You just start max number of concurrent tasks and that's it.
Your main loop/while condition is something like:
private async Task StartAsync(CancellationToken cancellationToken)
{
var tasks = new List<Task>();
for (int i = 0; i < MaxConcurrentTasks; i )
{
tasks.Add(Task.Run(() => ProcessPath(initialPathHere), cancellationToken));
}
await Task.WhenAll(tasks);
}
And then something along these lines:
private static async Task ProcessPath(string path, CancellationToken cancellationToken)
{
while(concurrentDictionary.Count > 0 && !cancellationToken.IsCancellationRequested)
{
foreach(var subPath in System.IO.Directory.EnumerateDirectories(path))
{
//Enqueue the subPath into the concurrent dictionary
}
//Once finished, process files in the current path
foreach (var file in path)
{
}
path = concurrentDictionary.Dequeue();
}
}
Haven't checked the syntax but that's how a good algorithm would do it in my opinion. Also, please keep in mind that while the task finished its current job, queue might be empty in this line, so modify that code accordingly.

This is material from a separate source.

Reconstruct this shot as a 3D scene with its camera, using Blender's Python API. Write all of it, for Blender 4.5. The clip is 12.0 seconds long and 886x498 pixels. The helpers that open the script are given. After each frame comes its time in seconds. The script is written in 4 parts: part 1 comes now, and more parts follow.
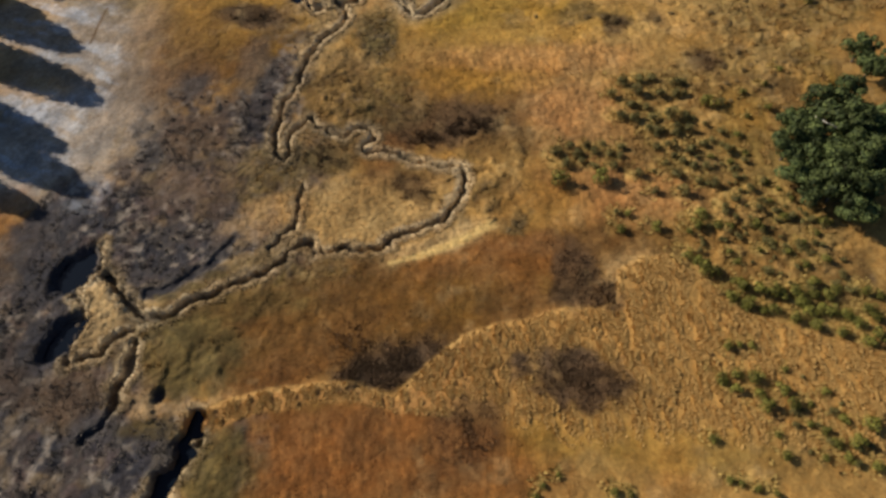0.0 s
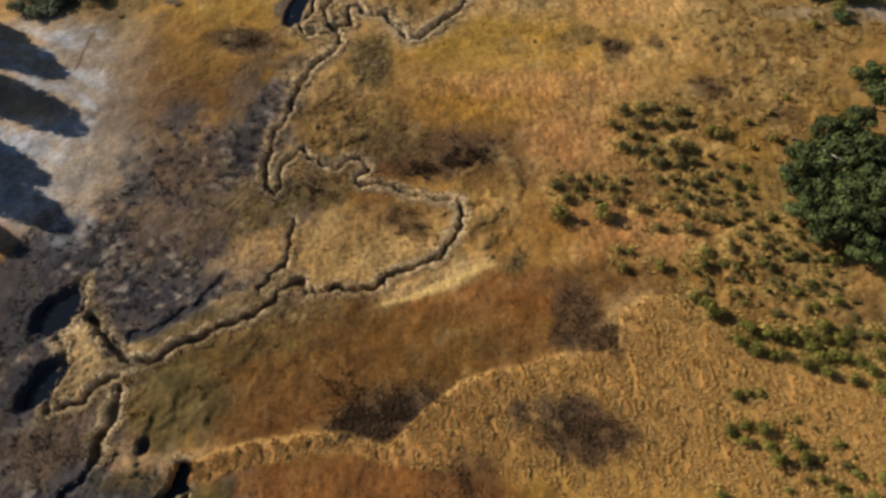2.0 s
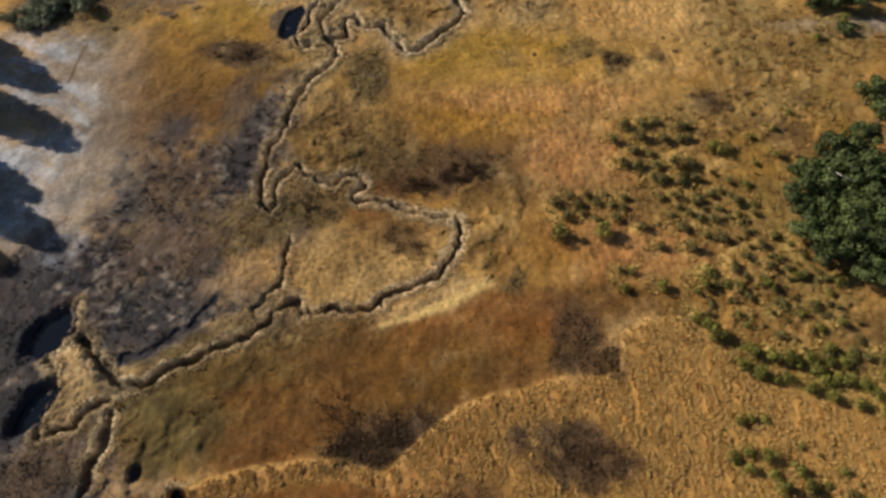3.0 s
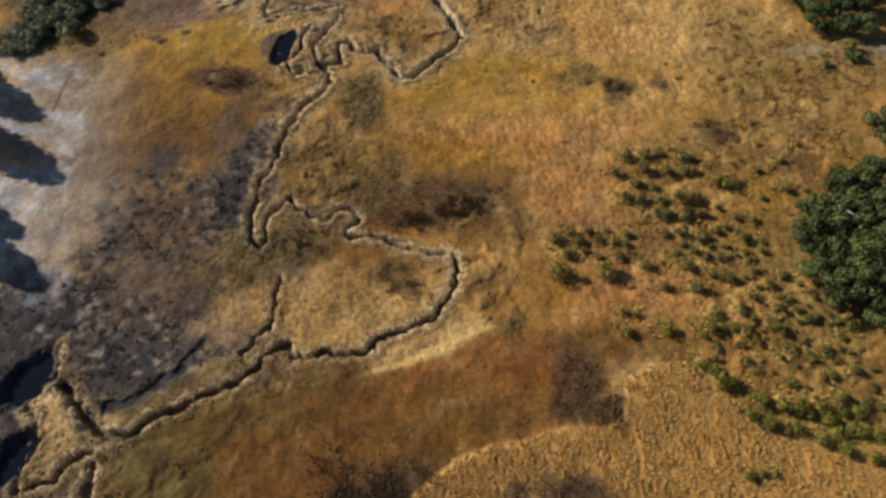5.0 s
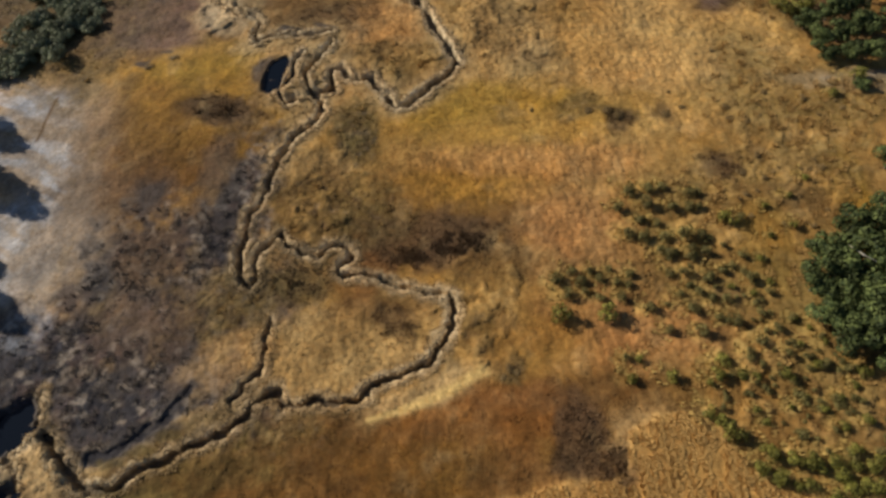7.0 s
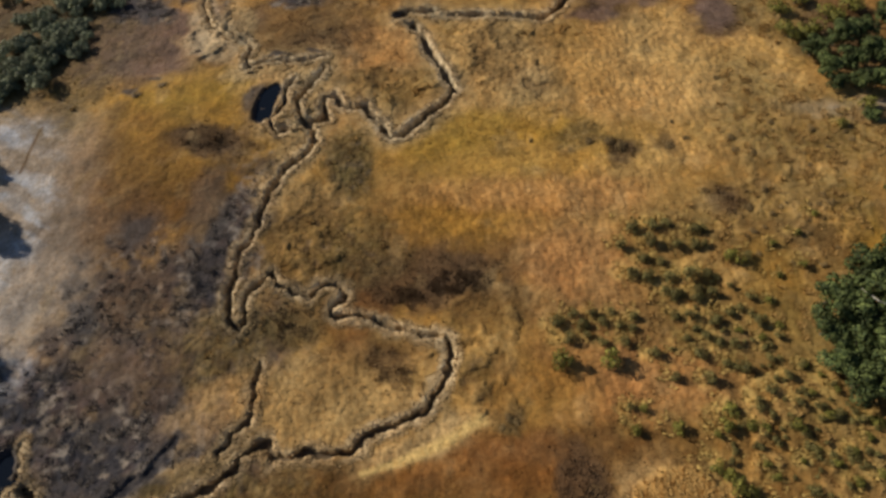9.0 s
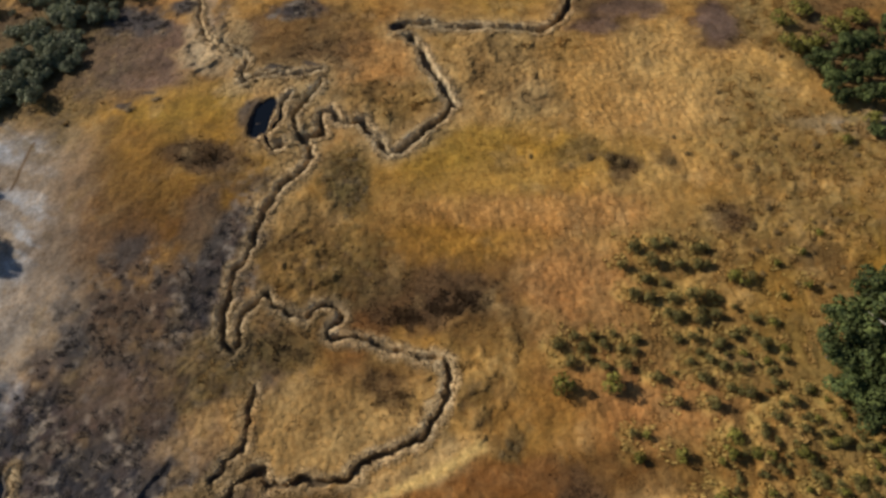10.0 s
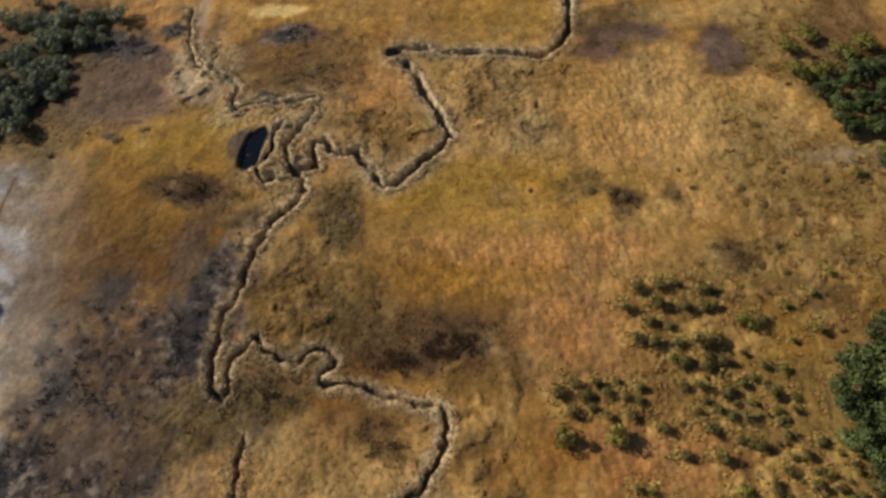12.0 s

path = concurrentDictionary.Dequeue();
Final notes:
- Consider the trades between tasks and Parallel.Invok/execute
- Consider using
BackgroundServices
they are fine-tuned to be long running, depends on your code and requirements - In order to work for performance gain, remember the golden rule,
measure early
. Start by measuring, have some metrics already at hand so later on if you want to speed things up a bit, you at least know how much you could do right now, so you refactor and measure again and compare and then you will know if you are getting closer or further from your target. - Make sure you do conccurency/paralell processing right, otherwise it's going to go against you not with you.